• EXERCISE: The data below should be printed in full, exactly, and without any of its images.

• INFORMATION SHOWN:
────────

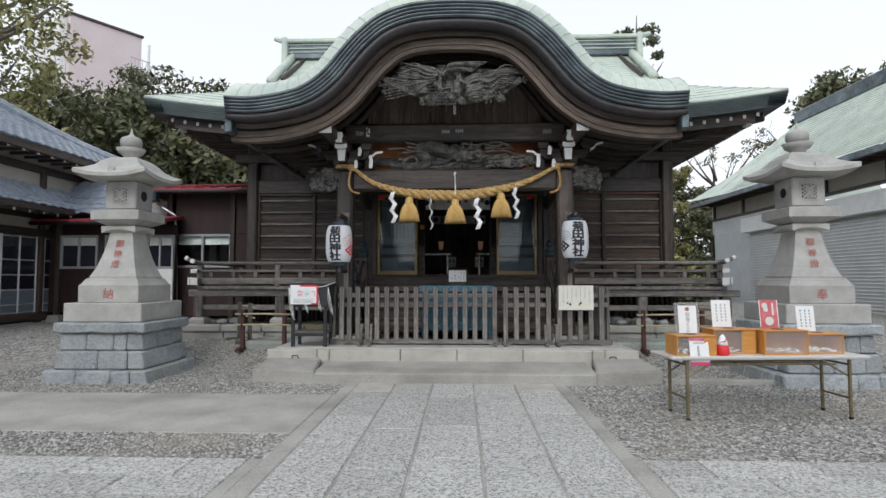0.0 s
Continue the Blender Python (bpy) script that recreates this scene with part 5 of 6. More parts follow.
aml = thing("hanging_charm", -0.68, WALL - 0.05, 2.44, "small orange charm sign hanging by the doorway", "sign")
part("plate", box(-0.04, 0.04, 0, 0.01, 0, 0.09, 0.003), ORANGE, aml)
for x in (-1.50, 1.55):
    ex = thing("alarm_sign", x, WALL - 0.30, 3.03, "small red plate above the door", "sign", group="alarm signs")
    part("plate", box(-0.06, 0.06, -0.01, 0.0, 0, 0.08, 0.003), RED, ex)

# ---- platform kerb stones with iron handles ----
kb = tagged(new("platform_kerb"), "row of pale granite kerb stones", "", "", "structure")
cuts = [-1.98, -1.80, -0.75, 0.08, 1.04, 2.04, 2.22]
for a, b in zip(cuts, cuts[1:]):
    part("kerb_stone", box(a + 0.004, b - 0.004, 8.235, 8.40, 0.02, 0.352, 0.014), KERB, kb)
for a, b in ((-2.74, -1.99), (2.23, 2.72)):
    part("kerb_stone", box(a, b, 8.27, 8.40, 0.02, 0.349, 0.014), KERB, kb)
for i, x in enumerate((-2.30, 2.33)):
    structure("iron_handle_%d" % (i + 1), tube([(x - 0.045, 8.225, 0.175), (x - 0.045, 8.222, 0.255), (x - 0.035, 8.222, 0.265), (x + 0.035, 8.222, 0.265), (x + 0.045, 8.222, 0.255), (x + 0.045, 8.225, 0.175)], 0.008, 6), IRON_AND_SHADE, "small black iron handle on the kerb")


# ---- stone lanterns ----
def ring_loft(rings, bm=None):
    """Square rings of (half-width, z, corner lift), with eight points each."""
    bm = bm or bmesh.new()
    rows = []
    for h, z, lift in rings:
        pts = []
        n = 6
        for (ax, ay), (bx, by) in zip(((-1, -1), (1, -1), (1, 1), (-1, 1)), ((1, -1), (1, 1), (-1, 1), (-1, -1))):
            for k in range(n):
                f = k / n
                e = abs(2 * f - 1) ** 2.4
                pts.append(bm.verts.new((h * (ax + (bx - ax) * f), h * (ay + (by - ay) * f), z + lift * e)))
        rows.append(pts)
    for lo, hi in zip(rows, rows[1:]):
        for k in range(len(lo)):
            bm.faces.new((lo[k], lo[(k + 1) % len(lo)], hi[(k + 1) % len(lo)], hi[k]))
    bm.faces.new(rows[0][::-1])
    bm.faces.new(rows[-1])
    return bm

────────

• EXERCISE RESULT:
0.0 s
Continue the Blender Python (bpy) script that recreates this scene with part 5 of 6. More parts follow.
aml = thing("hanging_charm", -0.68, WALL - 0.05, 2.44, "small orange charm sign hanging by the doorway", "sign")
part("plate", box(-0.04, 0.04, 0, 0.01, 0, 0.09, 0.003), ORANGE, aml)
for x in (-1.50, 1.55):
    ex = thing("alarm_sign", x, WALL - 0.30, 3.03, "small red plate above the door", "sign", group="alarm signs")
    part("plate", box(-0.06, 0.06, -0.01, 0.0, 0, 0.08, 0.003), RED, ex)

# ---- platform kerb stones with iron handles ----
kb = tagged(new("platform_kerb"), "row of pale granite kerb stones", "", "", "structure")
cuts = [-1.98, -1.80, -0.75, 0.08, 1.04, 2.04, 2.22]
for a, b in zip(cuts, cuts[1:]):
    part("kerb_stone", box(a + 0.004, b - 0.004, 8.235, 8.40, 0.02, 0.352, 0.014), KERB, kb)
for a, b in ((-2.74, -1.99), (2.23, 2.72)):
    part("kerb_stone", box(a, b, 8.27, 8.40, 0.02, 0.349, 0.014), KERB, kb)
for i, x in enumerate((-2.30, 2.33)):
    structure("iron_handle_%d" % (i + 1), tube([(x - 0.045, 8.225, 0.175), (x - 0.045, 8.222, 0.255), (x - 0.035, 8.222, 0.265), (x + 0.035, 8.222, 0.265), (x + 0.045, 8.222, 0.255), (x + 0.045, 8.225, 0.175)], 0.008, 6), IRON_AND_SHADE, "small black iron handle on the kerb")


# ---- stone lanterns ----
def ring_loft(rings, bm=None):
    """Square rings of (half-width, z, corner lift), with eight points each."""
    bm = bm or bmesh.new()
    rows = []
    for h, z, lift in rings:
        pts = []
        n = 6
        for (ax, ay), (bx, by) in zip(((-1, -1), (1, -1), (1, 1), (-1, 1)), ((1, -1), (1, 1), (-1, 1), (-1, -1))):
            for k in range(n):
                f = k / n
                e = abs(2 * f - 1) ** 2.4
                pts.append(bm.verts.new((h * (ax + (bx - ax) * f), h * (ay + (by - ay) * f), z + lift * e)))
        rows.append(pts)
    for lo, hi in zip(rows, rows[1:]):
        for k in range(len(lo)):
            bm.faces.new((lo[k], lo[(k + 1) % len(lo)], hi[(k + 1) % len(lo)], hi[k]))
    bm.faces.new(rows[0][::-1])
    bm.faces.new(rows[-1])
    return bm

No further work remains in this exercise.